**SHORT PROBLEM**
Print the range of lines that opens with the line containing "Continue the Blender" and closes with the last line of the listing. Include both ends; print nothing more.

**MATERIAL**
* * *

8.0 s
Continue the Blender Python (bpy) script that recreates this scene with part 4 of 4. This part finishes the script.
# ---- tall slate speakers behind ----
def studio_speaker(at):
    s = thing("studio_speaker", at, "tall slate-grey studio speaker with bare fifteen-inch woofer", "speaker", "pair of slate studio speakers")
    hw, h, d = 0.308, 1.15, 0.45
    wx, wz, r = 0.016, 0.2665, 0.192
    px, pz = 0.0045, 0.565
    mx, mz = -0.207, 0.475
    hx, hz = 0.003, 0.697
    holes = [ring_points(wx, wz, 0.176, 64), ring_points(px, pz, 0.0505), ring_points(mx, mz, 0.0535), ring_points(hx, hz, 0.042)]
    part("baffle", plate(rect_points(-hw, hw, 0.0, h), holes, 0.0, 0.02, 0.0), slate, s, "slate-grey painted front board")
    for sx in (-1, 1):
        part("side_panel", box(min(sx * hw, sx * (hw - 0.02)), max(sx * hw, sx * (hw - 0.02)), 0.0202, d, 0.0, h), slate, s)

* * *

**EXERCISE OUTPUT**
Continue the Blender Python (bpy) script that recreates this scene with part 4 of 4. This part finishes the script.
# ---- tall slate speakers behind ----
def studio_speaker(at):
    s = thing("studio_speaker", at, "tall slate-grey studio speaker with bare fifteen-inch woofer", "speaker", "pair of slate studio speakers")
    hw, h, d = 0.308, 1.15, 0.45
    wx, wz, r = 0.016, 0.2665, 0.192
    px, pz = 0.0045, 0.565
    mx, mz = -0.207, 0.475
    hx, hz = 0.003, 0.697
    holes = [ring_points(wx, wz, 0.176, 64), ring_points(px, pz, 0.0505), ring_points(mx, mz, 0.0535), ring_points(hx, hz, 0.042)]
    part("baffle", plate(rect_points(-hw, hw, 0.0, h), holes, 0.0, 0.02, 0.0), slate, s, "slate-grey painted front board")
    for sx in (-1, 1):
        part("side_panel", box(min(sx * hw, sx * (hw - 0.02)), max(sx * hw, sx * (hw - 0.02)), 0.0202, d, 0.0, h), slate, s)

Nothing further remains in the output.